‘Papa, kom je ook? Het water is echt heerlijk!’ Bartjes stem galmt over het marmer van de galerij.
Antoine zwijgt, verdronken in tranen. Hij wurgt de blauwe enveloppe tot propje. Met een vaart belandt het tegen het schaalmodel van zijn zeiljacht dat onder het geweld bezwijkt.
Bartje ziet het stomverbaasd aan in de deuropening. ‘Wat is er?’
‘Soms krijg je gewoon niet wat je verdient, jongen. MÃjn wereld is een heel harde.’ Zijn ogen glijden van de geverfde blik van de madrigaalzanger boven de schouw naar Bartjes blauwe poelen. Hij wringt een glimlach op zijn gelaat en zucht. ‘Hoe zou jij het snelst rijk worden, Bart?’
Bartjes ogen stamelen. Dan beginnen zijn irissen te gloeien. ‘Eerlijk duurt het langst, papa.’
‘Bartjes ogen stamelen’
Erik, stamelen ken ik alleen met betrekking tot spraak. Ik vraag me af wat je ermee bedoelt. Ook gloeiende irissen lijkt mij een ongelukkig gekozen beeldspraak. Gloeiende wangen ken ik wel, die worden warm en rood. Maar gloeiende irissen…?

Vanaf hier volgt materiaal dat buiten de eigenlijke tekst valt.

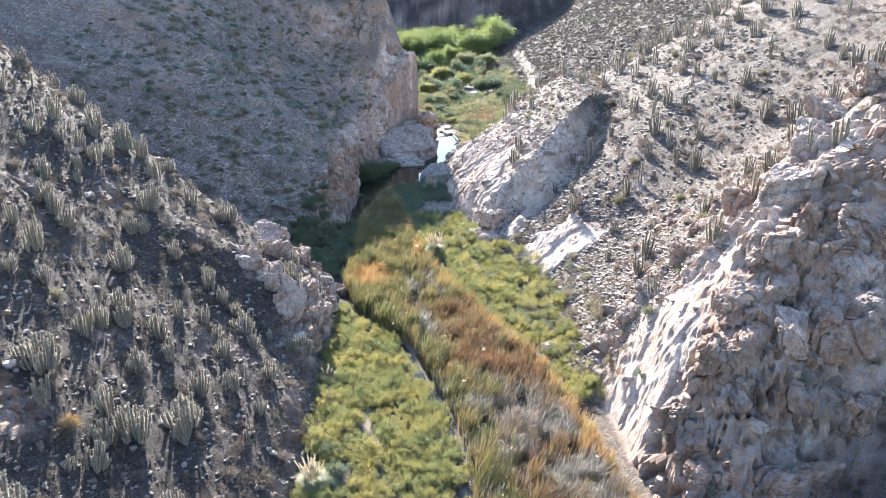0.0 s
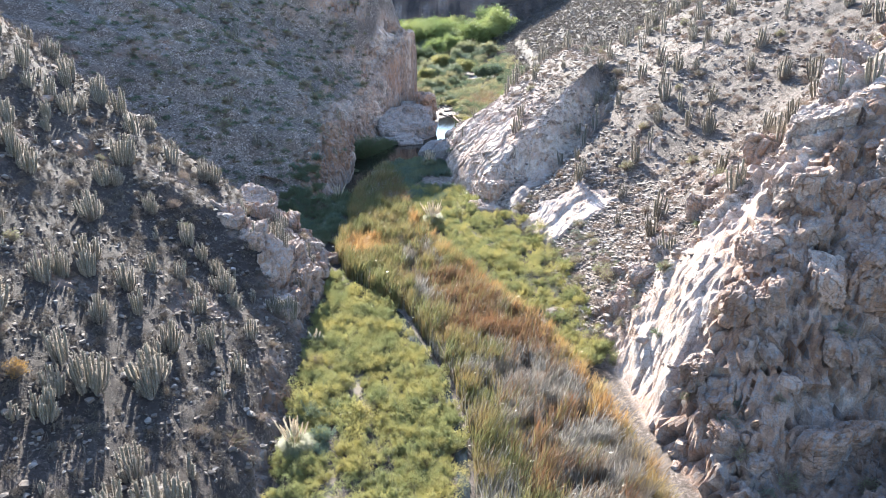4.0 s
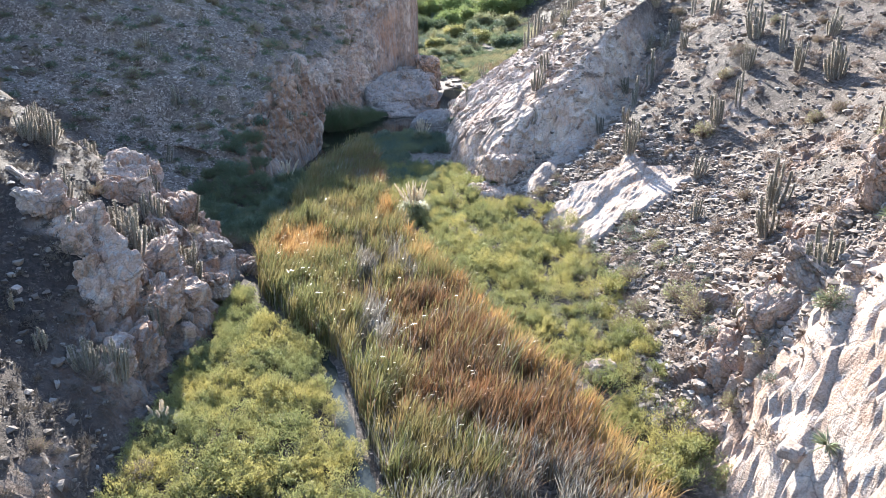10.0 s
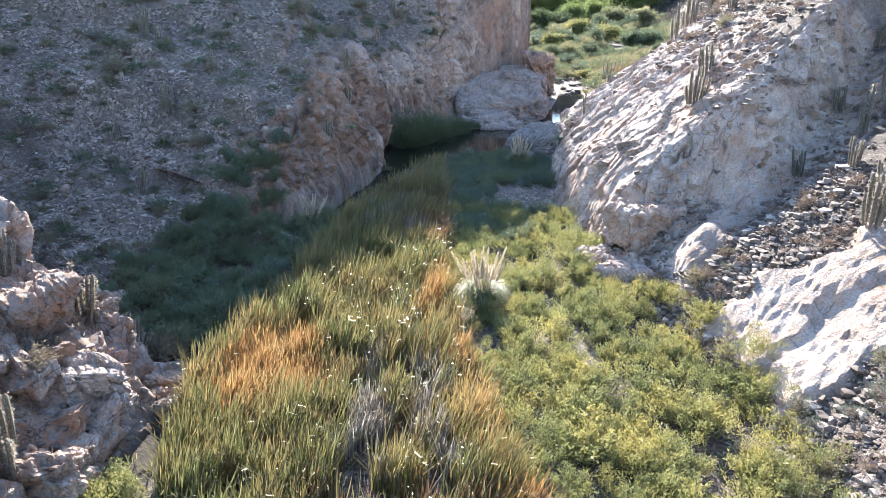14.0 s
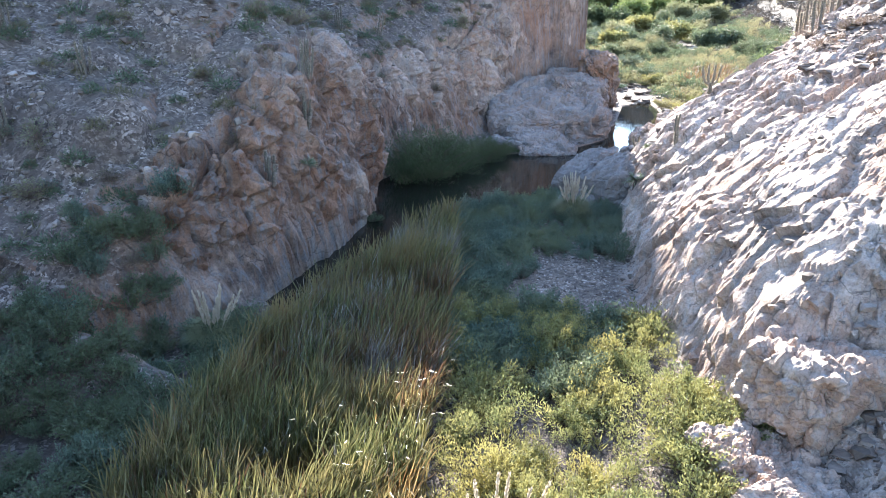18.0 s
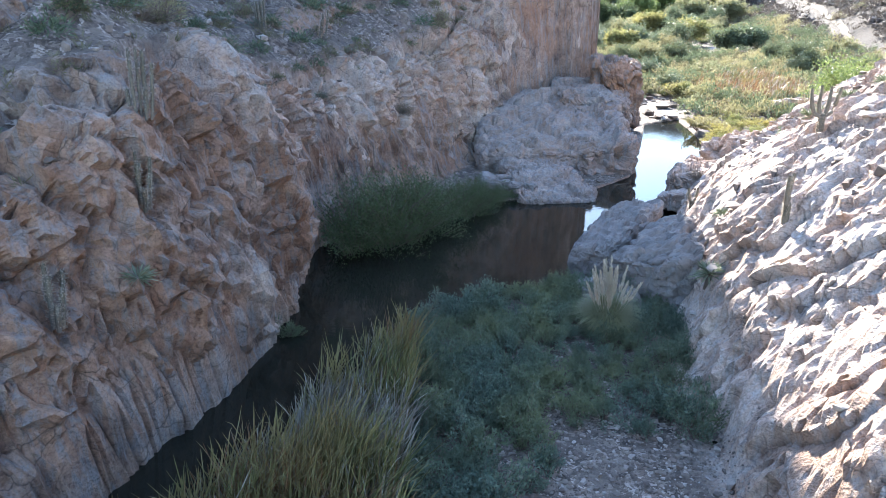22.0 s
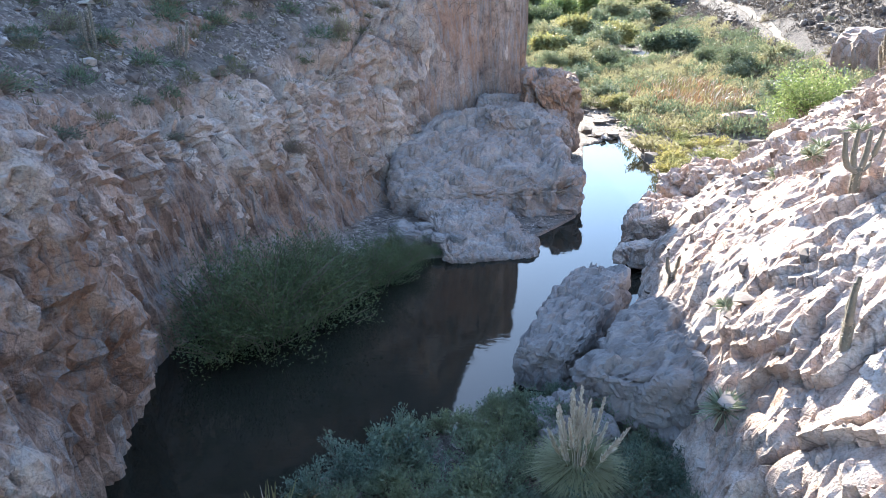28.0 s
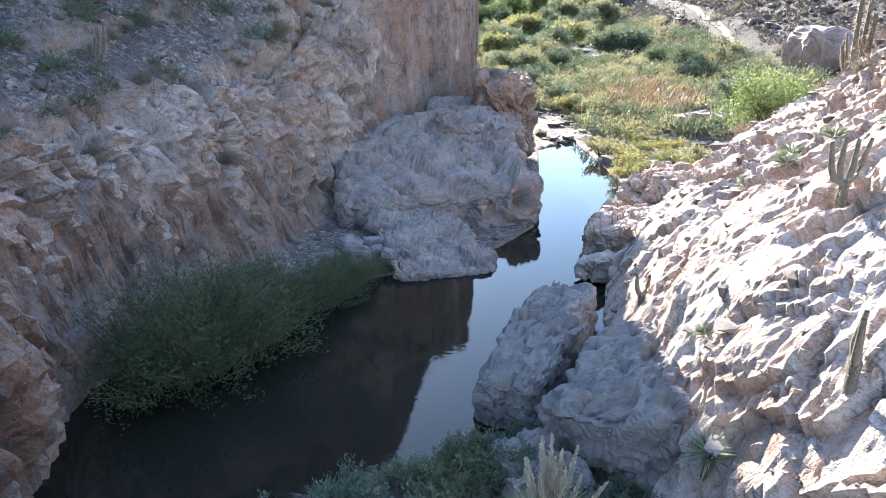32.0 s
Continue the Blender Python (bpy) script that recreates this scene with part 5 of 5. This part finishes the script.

Aj, die verdomde synesthesie van me … Het is weer tijd voor mijn medicijn, merk ik
Hoewel ik het tafereel heel mooi beschreven vind Erik, acht ik toch de vraag van de vader en het antwoord van de zoon niet geloofwaardig. Voor mij doet het afbreuk aan dit verhaal.
Misschien zou het omgedraaid beter uit de verf komen?
Ik denk het niet Erik. In jouw verhaal lijkt het alsof Bart weet hoe zijn vader aan geld komt (maar dat blijkt niet uit de tekst). Ik zou het eerder zoeken in een antwoord van de jongen waaruit blijkt dat rijk worden niet het belangrijkste is in het leven.
Goeie tip Willem. Dank je voor je inzicht! 😀
Erik, ik onderschrijf Willems uitleg. Misschien dat als je het wat eenvoudiger schrijft, het beter tot zijn recht komt.